Short task:
Below is a listing to transcribe in full and exactly; keep the pictures out.

Recorded information:

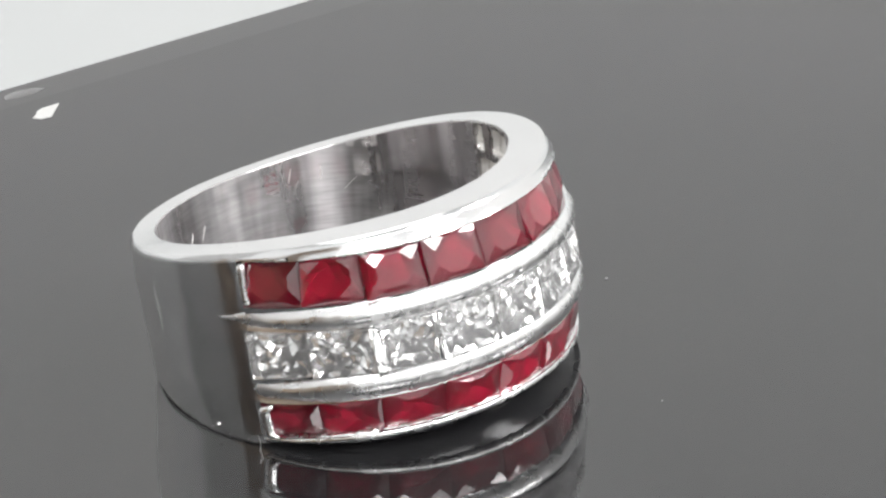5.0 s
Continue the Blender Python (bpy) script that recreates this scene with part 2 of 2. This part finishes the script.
def build_board():
    """A polished board with a shallow polished bevel along its edges; local x along the far edge."""
    lx, ly, drop, bw = 0.26, 0.24, 0.00010, 0.0033
    bm = bmesh.new()
    tops = []
    for inset, z in ((0.0, -0.003), (0.0, -drop - 0.0003), (0.0002, -drop), (bw, 0.0)):
        tops.append([bm.verts.new((sx * (lx / 2 - inset), sy * (ly / 2 - inset), z)) for sx, sy in ((-1, -1), (1, -1), (1, 1), (-1, 1))])
    for a, b in zip(tops, tops[1:]):
        for i in range(4):
            j = (i + 1) % 4
            bm.faces.new((a[i], a[j], b[j], b[i]))
    bm.faces.new(tops[-1])
    bm.faces.new(list(reversed(tops[0])))
    ob = new("display_board", mesh_of("display_board", bm, BOARD))
    turn = math.atan(0.067)
    far = Vector((0.0, 0.04464, 0.0))
    back = Vector((-math.sin(turn), math.cos(turn), 0))
    ob.matrix_world = Matrix.Translation(far - back * ly / 2) @ Matrix.Rotation(turn, 4, "Z")
    return tagged(ob, "polished black acrylic board lying on white card", "board")


build_board()

# ---- the ring ----
# Ring frame: FRONT, SIDE and AXIS; angles run from FRONT towards SIDE; sizes in millimetres.
CENTRE = Vector((-0.448, 0.436, 4.351))
AXIS = Vector((-0.0289, 0.1015, 0.9944)).normalized()
FRONT = Vector((0.2723, -0.9564, 0.0))
FRONT = (FRONT - AXIS * FRONT.dot(AXIS)).normalized()
SIDE = AXIS.cross(FRONT)
R_IN, R_OUT, SHIFT = 8.75, 10.28, 0.542
MID = -7.0                      # the middle of the rows of stones, in degrees
ROW_A, ROW_B = -68.6, 53.5      # the rows' ends
STONES = 8
STEP = (ROW_B - ROW_A) / STONES
BASE = Vector((CENTRE.x, CENTRE.y, 0.0))


def half_height(deg):
    a = radians(deg)
    worn = 0.15 * math.exp(-((deg - 82) / 30) ** 2) - 0.05 * math.exp(-((deg - 158) / 18) ** 2)
    return 4.283 + 1.247 * math.cos(a) - 0.134 * math.cos(2 * a) - 0.052 * math.cos(3 * a) + worn


def outer(deg):
    a = radians(deg)
    back = 0.06 * math.exp(-((abs(deg) - 180) / 40) ** 2)
    return back + SHIFT * math.cos(a) + math.sqrt(R_OUT ** 2 - (SHIFT * math.sin(a)) ** 2)


def place(deg, r, z):
    """From ring angle, radius and height to metres from BASE; the ring rests flat on its lower flank."""
    a = radians(deg)
    p = CENTRE + (FRONT * math.cos(a) + SIDE * math.sin(a)) * r + AXIS * z - BASE
    p.z = max(p.z, 0.0)
    return p * MM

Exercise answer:
5.0 s
Continue the Blender Python (bpy) script that recreates this scene with part 2 of 2. This part finishes the script.
def build_board():
    """A polished board with a shallow polished bevel along its edges; local x along the far edge."""
    lx, ly, drop, bw = 0.26, 0.24, 0.00010, 0.0033
    bm = bmesh.new()
    tops = []
    for inset, z in ((0.0, -0.003), (0.0, -drop - 0.0003), (0.0002, -drop), (bw, 0.0)):
        tops.append([bm.verts.new((sx * (lx / 2 - inset), sy * (ly / 2 - inset), z)) for sx, sy in ((-1, -1), (1, -1), (1, 1), (-1, 1))])
    for a, b in zip(tops, tops[1:]):
        for i in range(4):
            j = (i + 1) % 4
            bm.faces.new((a[i], a[j], b[j], b[i]))
    bm.faces.new(tops[-1])
    bm.faces.new(list(reversed(tops[0])))
    ob = new("display_board", mesh_of("display_board", bm, BOARD))
    turn = math.atan(0.067)
    far = Vector((0.0, 0.04464, 0.0))
    back = Vector((-math.sin(turn), math.cos(turn), 0))
    ob.matrix_world = Matrix.Translation(far - back * ly / 2) @ Matrix.Rotation(turn, 4, "Z")
    return tagged(ob, "polished black acrylic board lying on white card", "board")


build_board()

# ---- the ring ----
# Ring frame: FRONT, SIDE and AXIS; angles run from FRONT towards SIDE; sizes in millimetres.
CENTRE = Vector((-0.448, 0.436, 4.351))
AXIS = Vector((-0.0289, 0.1015, 0.9944)).normalized()
FRONT = Vector((0.2723, -0.9564, 0.0))
FRONT = (FRONT - AXIS * FRONT.dot(AXIS)).normalized()
SIDE = AXIS.cross(FRONT)
R_IN, R_OUT, SHIFT = 8.75, 10.28, 0.542
MID = -7.0                      # the middle of the rows of stones, in degrees
ROW_A, ROW_B = -68.6, 53.5      # the rows' ends
STONES = 8
STEP = (ROW_B - ROW_A) / STONES
BASE = Vector((CENTRE.x, CENTRE.y, 0.0))


def half_height(deg):
    a = radians(deg)
    worn = 0.15 * math.exp(-((deg - 82) / 30) ** 2) - 0.05 * math.exp(-((deg - 158) / 18) ** 2)
    return 4.283 + 1.247 * math.cos(a) - 0.134 * math.cos(2 * a) - 0.052 * math.cos(3 * a) + worn


def outer(deg):
    a = radians(deg)
    back = 0.06 * math.exp(-((abs(deg) - 180) / 40) ** 2)
    return back + SHIFT * math.cos(a) + math.sqrt(R_OUT ** 2 - (SHIFT * math.sin(a)) ** 2)


def place(deg, r, z):
    """From ring angle, radius and height to metres from BASE; the ring rests flat on its lower flank."""
    a = radians(deg)
    p = CENTRE + (FRONT * math.cos(a) + SIDE * math.sin(a)) * r + AXIS * z - BASE
    p.z = max(p.z, 0.0)
    return p * MM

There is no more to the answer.